Build at least three segments:

  • Low intent, low activity: Automated email only. Do not spend human time.
  • High intent, low activity: Automated email plus in-app nudges. Monitor for return.
  • High intent, high activity then stopped: Human outreach. Something specific blocked them.

Fix the onboarding, not just the re-engagement

If your stall rate is above 60%, the problem is not re-engagement. The problem is onboarding. Re-engagement is a band-aid. The real fix is reducing onboarding friction so fewer users stall in the first place.

Audit your onboarding flow:

  • How many steps before first value?
  • Which step has the highest drop-off?
  • Can you eliminate or defer any steps?
  • Can you provide sample data so users see value before importing their own?
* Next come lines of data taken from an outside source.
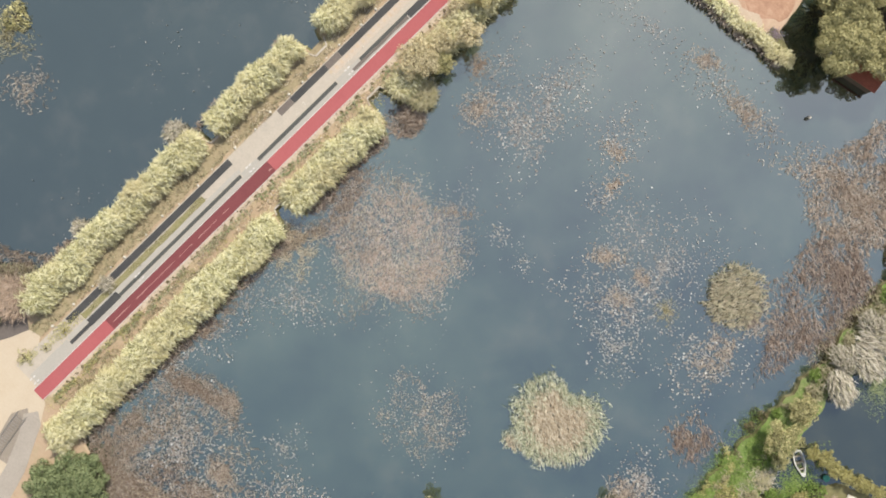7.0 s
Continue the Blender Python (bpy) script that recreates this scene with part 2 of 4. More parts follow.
M_FRINGE = leaf_mat("grey_green_reed", [(0.112, 0.134, 0.078), (0.336, 0.358, 0.241), (0.582, 0.594, 0.465), (0.526, 0.504, 0.381)], 0.35)
M_OLIVER = leaf_mat("olive_reed", [(0.081, 0.074, 0.037), (0.236, 0.211, 0.124), (0.397, 0.353, 0.229), (0.31, 0.298, 0.174)], 0.35)
M_LEAFY = leaf_mat("yellow_green_leaves", [(0.228, 0.214, 0.079), (0.385, 0.356, 0.139), (0.513, 0.470, 0.226), (0.442, 0.414, 0.193)], 0.45)
M_LEAFG = leaf_mat("golden_leaves", [(0.328, 0.290, 0.131), (0.506, 0.446, 0.233), (0.625, 0.558, 0.334)], 0.1)
M_LEAFO = leaf_mat("olive_leaves", [(0.150, 0.143, 0.058), (0.302, 0.279, 0.126), (0.427, 0.392, 0.203), (0.351, 0.335, 0.162)], 0.03)
M_LEAFT = leaf_mat("tan_willow_leaves", [(0.324, 0.282, 0.150), (0.492, 0.425, 0.256), (0.619, 0.538, 0.366), (0.535, 0.484, 0.288)], 0.1)
M_LEAFP = leaf_mat("pale_thick_leaves", [(0.152, 0.144, 0.069), (0.267, 0.252, 0.134), (0.356, 0.339, 0.205), (0.294, 0.285, 0.163)], 0.03)
M_SCRUB = leaf_mat("dry_grey_green_scrub", [(0.260, 0.235, 0.127), (0.369, 0.334, 0.203), (0.450, 0.409, 0.279), (0.314, 0.314, 0.152)], 0.3)
M_LEAFD = leaf_mat("dark_green_leaves", [(0.06, 0.085, 0.032), (0.15, 0.19, 0.088), (0.26, 0.30, 0.155), (0.21, 0.24, 0.125)], 0.2)
M_LEAFB = leaf_mat("bright_green_leaves", [(0.104, 0.174, 0.037), (0.180, 0.268, 0.058), (0.256, 0.308, 0.102)], 0.3)
M_GREYW = leaf_mat("grey_dry_willow", [(0.12, 0.105, 0.07), (0.27, 0.24, 0.18), (0.42, 0.385, 0.31), (0.50, 0.46, 0.38), (0.24, 0.23, 0.13)], 0.15)
M_WEED = leaf_mat("dark_weeds", [(0.074, 0.065, 0.031), (0.136, 0.112, 0.056), (0.198, 0.155, 0.087)], 0.2)
M_PURPLE = leaf_mat("mauve_flowers", [(0.186, 0.136, 0.161), (0.248, 0.198, 0.236), (0.186, 0.161, 0.112)], 0.1)
M_ROOFB = plain_mat("brown_roofing", (0.144, 0.12, 0.105), 0.85, 0.25, 1.5)
M_WALL = plain_mat("ochre_render", (0.312, 0.252, 0.18), 0.9, 0.12, 2)
M_TILE = plain_mat("red_roof_tiles", (0.252, 0.078, 0.045), 0.8, 0.25, 3)
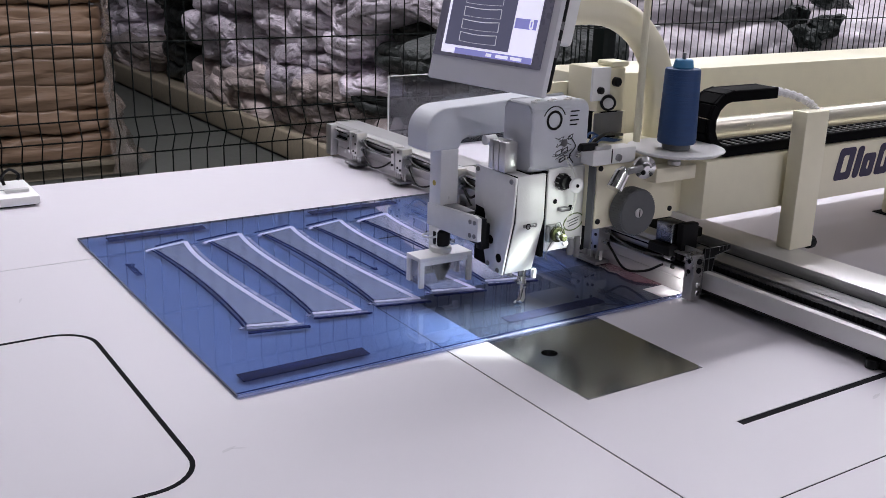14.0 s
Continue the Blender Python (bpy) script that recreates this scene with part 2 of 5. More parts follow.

Use onboarding completion as a leading indicator

Track onboarding completion rate as a leading indicator for downstream metrics like retention and expansion. If your activation rate is declining, the stall rate is usually the first place to look.

When to stop re-engaging

Not every stalled account is worth saving. Set a clear policy:

  • After 3 touchpoints with no response, stop automated outreach
  • After 30 days of inactivity post-re-engagement, mark the account as dormant
  • Review dormant accounts quarterly to identify patterns (were they all from the same acquisition channel? the same segment?)

The goal is not to re-engage every single stalled account. The goal is to recover the ones that have genuine potential and use the data from the ones you cannot save to fix the underlying onboarding problems.

Re-engagement is a system, not a campaign. Build it once, instrument it properly, and let the data tell you where to invest your effort.